Ne avutur ki beni,
Kendimden başka.
Turgut Uyar
Özlü sözler, şiirler falan neredeyse kendimi bildim bileli mesafeli olduğum edebi türlerdi. Sonra nasıl olduysa yukarıdaki cümlelerle karşılaştım ve çok etkilendim. Şöyle ki her zaman söylenen, ortada dönüp duran klişelerde bir yol yordam arama eğiliminde bir hafta geçiriyorum. Sorunun tamamen kişisel ve dönemsel olduğumu bilsem de, müdahil olamadığım olayların halet-i ruhiyemi etkilemelerine izin vermesini engelledim sanıyordum. Görünen o ki o kadar da başaramamışım.

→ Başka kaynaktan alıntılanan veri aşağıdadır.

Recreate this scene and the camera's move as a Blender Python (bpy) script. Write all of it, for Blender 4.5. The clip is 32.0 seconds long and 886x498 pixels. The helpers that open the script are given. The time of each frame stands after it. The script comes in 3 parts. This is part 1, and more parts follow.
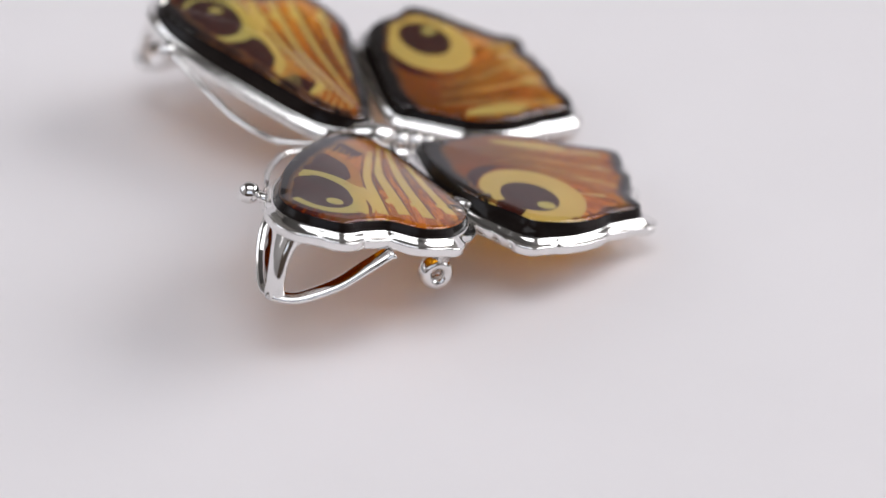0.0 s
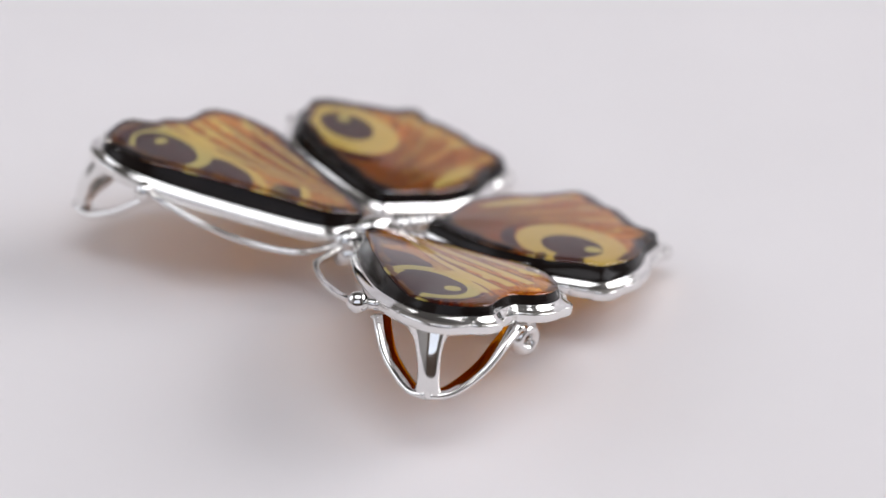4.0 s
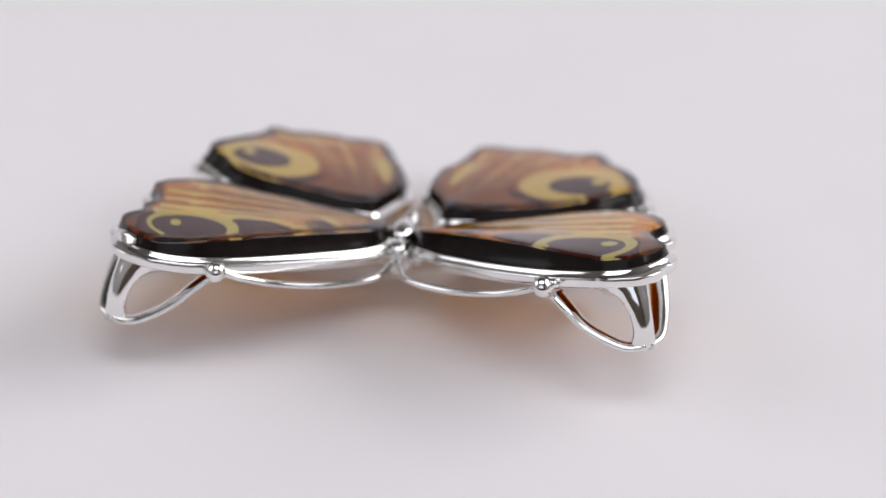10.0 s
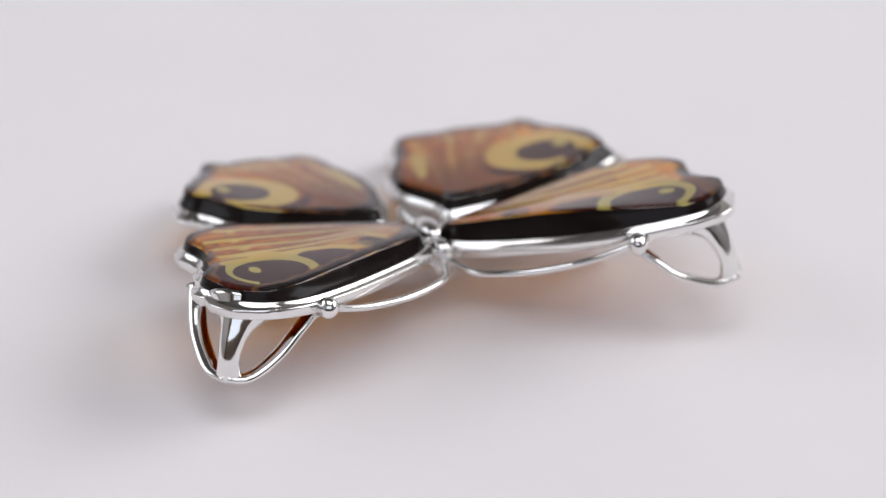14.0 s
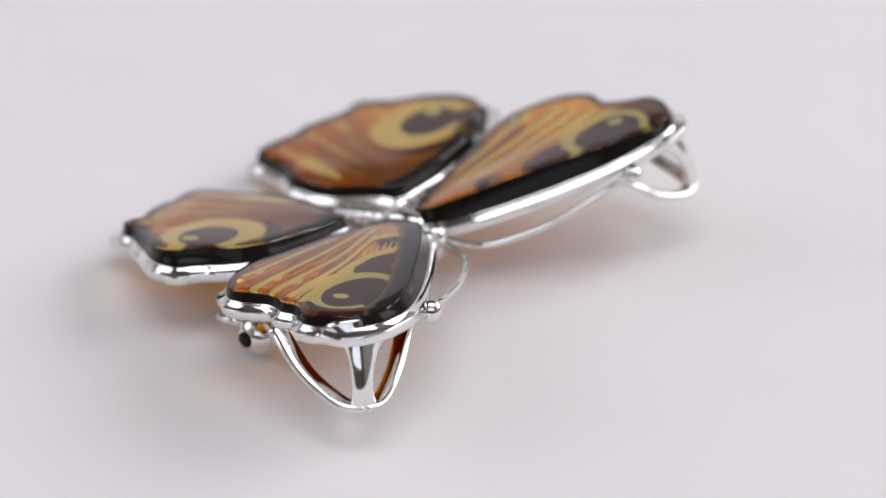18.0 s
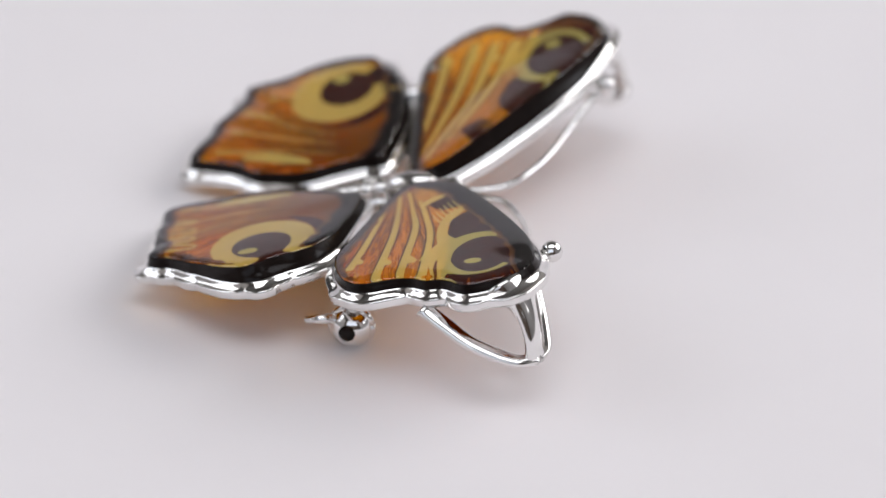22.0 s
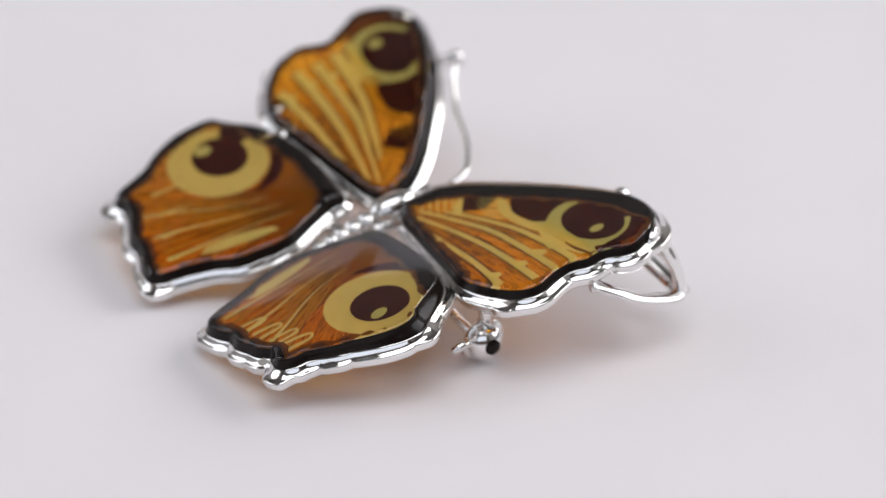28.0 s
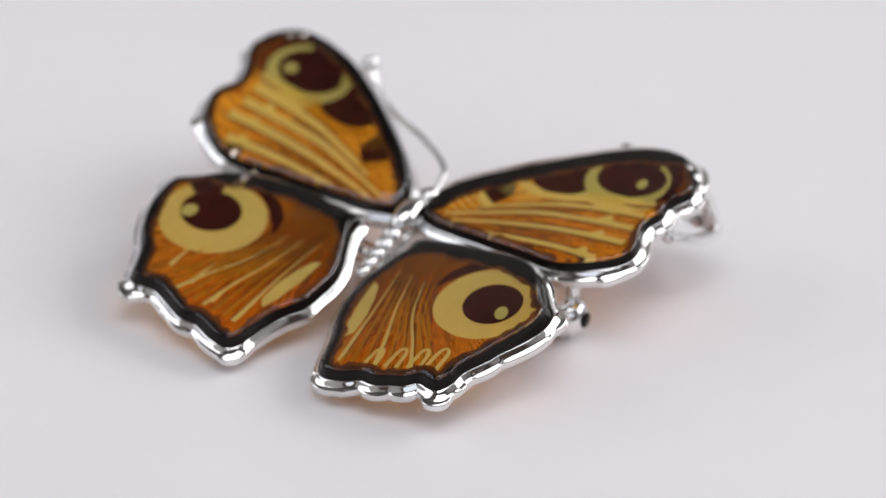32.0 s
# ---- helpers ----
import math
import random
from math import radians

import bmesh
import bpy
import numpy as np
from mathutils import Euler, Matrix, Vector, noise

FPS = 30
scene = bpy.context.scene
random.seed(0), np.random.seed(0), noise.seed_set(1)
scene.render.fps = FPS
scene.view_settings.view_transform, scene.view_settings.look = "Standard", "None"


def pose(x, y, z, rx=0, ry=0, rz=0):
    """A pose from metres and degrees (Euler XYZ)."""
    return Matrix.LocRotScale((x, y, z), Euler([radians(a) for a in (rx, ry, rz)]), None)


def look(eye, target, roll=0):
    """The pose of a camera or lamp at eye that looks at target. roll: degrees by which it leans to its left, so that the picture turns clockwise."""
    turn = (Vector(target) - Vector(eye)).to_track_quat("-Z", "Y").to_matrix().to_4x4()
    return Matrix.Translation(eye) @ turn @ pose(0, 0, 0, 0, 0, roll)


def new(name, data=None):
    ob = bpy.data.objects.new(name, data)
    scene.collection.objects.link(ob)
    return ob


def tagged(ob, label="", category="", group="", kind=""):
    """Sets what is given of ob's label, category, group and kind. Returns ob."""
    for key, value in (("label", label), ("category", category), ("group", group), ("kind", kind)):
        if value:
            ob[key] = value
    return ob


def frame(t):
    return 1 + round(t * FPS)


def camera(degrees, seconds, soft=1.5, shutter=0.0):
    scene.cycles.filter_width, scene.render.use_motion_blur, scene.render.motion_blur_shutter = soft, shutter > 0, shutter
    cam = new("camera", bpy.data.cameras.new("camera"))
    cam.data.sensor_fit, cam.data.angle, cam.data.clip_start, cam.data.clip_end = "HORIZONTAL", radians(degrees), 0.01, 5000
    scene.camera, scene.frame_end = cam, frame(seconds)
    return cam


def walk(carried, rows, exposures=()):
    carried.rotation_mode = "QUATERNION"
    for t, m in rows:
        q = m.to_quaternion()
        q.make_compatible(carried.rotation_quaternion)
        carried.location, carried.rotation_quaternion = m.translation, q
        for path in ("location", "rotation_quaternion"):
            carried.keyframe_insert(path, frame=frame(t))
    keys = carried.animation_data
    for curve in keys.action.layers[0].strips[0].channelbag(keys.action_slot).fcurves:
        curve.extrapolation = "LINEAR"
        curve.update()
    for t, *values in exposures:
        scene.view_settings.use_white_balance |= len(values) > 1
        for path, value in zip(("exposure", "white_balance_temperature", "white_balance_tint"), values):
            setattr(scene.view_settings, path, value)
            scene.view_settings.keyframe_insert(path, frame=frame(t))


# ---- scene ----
cam = camera(17.41, 32.0, soft=1.5)
cam.data.dof.use_dof = True
cam.data.dof.focus_distance = 0.2500
cam.data.dof.aperture_fstop = 17.0
EYE = Vector((0.0, -0.23318, 0.14312))
# seconds, turn of the table, pan and tilt of the camera (degrees)
ROWS = [
    (0.0, -249.74, -1.139, 32.602),
    (0.5, -246.34, -1.237, 31.801),
    (1.0, -243.29, -1.161, 30.964),
    (1.5, -240.27, -1.074, 30.882),
    (2.0, -237.17, -1.030, 30.867),
    (2.5, -233.23, -1.075, 30.812),
    (3.0, -230.23, -1.049, 30.826),
    (3.5, -227.22, -1.006, 30.885),
    (5.5, -214.33, -1.140, 30.914),
    (6.0, -211.28, -1.137, 30.917),
    (6.5, -207.85, -1.114, 30.907),
    (7.0, -204.63, -1.074, 30.899),
    (7.5, -201.45, -1.070, 30.910),
    (8.0, -198.33, -1.051, 30.926),
    (8.5, -194.91, -1.039, 30.920),
    (9.0, -191.73, -0.964, 30.904),
    (9.5, -188.53, -0.834, 30.928),
    (10.0, -185.23, -0.658, 30.928),
    (10.5, -181.83, -0.521, 30.941),
    (11.0, -178.24, -0.528, 30.932),
    (11.5, -175.12, -0.559, 30.981),
    (12.0, -171.95, -0.553, 30.991),
    (12.5, -168.67, -0.467, 31.009),
    (13.0, -164.28, -0.419, 30.990),
    (13.5, -161.52, -0.352, 30.993),
    (14.0, -158.56, -0.352, 30.992),
    (14.5, -155.44, -0.384, 31.003),
    (16.5, -138.28, -0.882, 31.060),
    (17.0, -135.02, -0.934, 31.077),
    (17.5, -131.43, -1.135, 31.093),
    (18.0, -128.74, -1.226, 31.141),
    (18.5, -125.50, -1.258, 31.205),
    (19.0, -121.62, -1.291, 31.258),
    (19.5, -118.44, -1.264, 31.288),
    (20.0, -115.04, -1.173, 31.341),
    (20.5, -111.15, -1.091, 31.431),
    (21.0, -107.67, -1.067, 31.616),
    (21.5, -104.37, -1.150, 31.727),
    (22.0, -100.80, -1.226, 31.791),
    (22.5, -97.00, -1.217, 31.833),
    (23.0, -93.09, -1.159, 31.841),
    (23.5, -89.88, -1.114, 31.859),
    (24.0, -86.47, -1.227, 31.849),
    (24.5, -82.48, -1.336, 31.854),
    (26.5, -67.82, -1.513, 31.617),
    (27.0, -64.41, -1.583, 31.521),
    (27.5, -61.03, -1.667, 31.385),
    (28.0, -57.61, -1.734, 31.181),
    (28.5, -53.84, -1.722, 30.972),
    (29.0, -50.40, -1.493, 30.947),
    (29.5, -47.19, -1.332, 30.925),
    (30.0, -43.94, -1.436, 30.906),
    (30.5, -40.25, -1.564, 30.891),
    (31.0, -36.80, -1.556, 30.904),
    (31.5, -33.55, -1.416, 30.899),
    (32.0, -29.90, -1.244, 30.898),
]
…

Sürece inanmak son aylarımın bir başka favorisi, o sürecin dönüp dolaşıp beni iyi hissettirecek bir yol bulunduğu da inancımı körükleyici. Neyse ki son günlerde de her zamanki gibi favori durum aynı, iyi ki spor var iyi ki arkadaşlar :) Kas kastırmak da böyle bir durummuş demek.
Kendimi kontrol etmek, iyi bakmak, ruhumu ve bedenimi sarıp sarmalamak, beslemek, doyurmak, hareket ettirmek, dinlendirmek ve her türlü duruma karşı avutmak zorunda olmak düşününce nasıl da gözde büyüyor, uygulamada da arada ufak arızalar çıksa da oluyor işte bir şekilde insan kendine iyi bakıyor.
İstediğim güne de sığdıramadım yazıyı. Bu da böyle olsun. kafası dağınıklı karışıklı. Biraz bademciği şişli biraz ateşi yüksekli.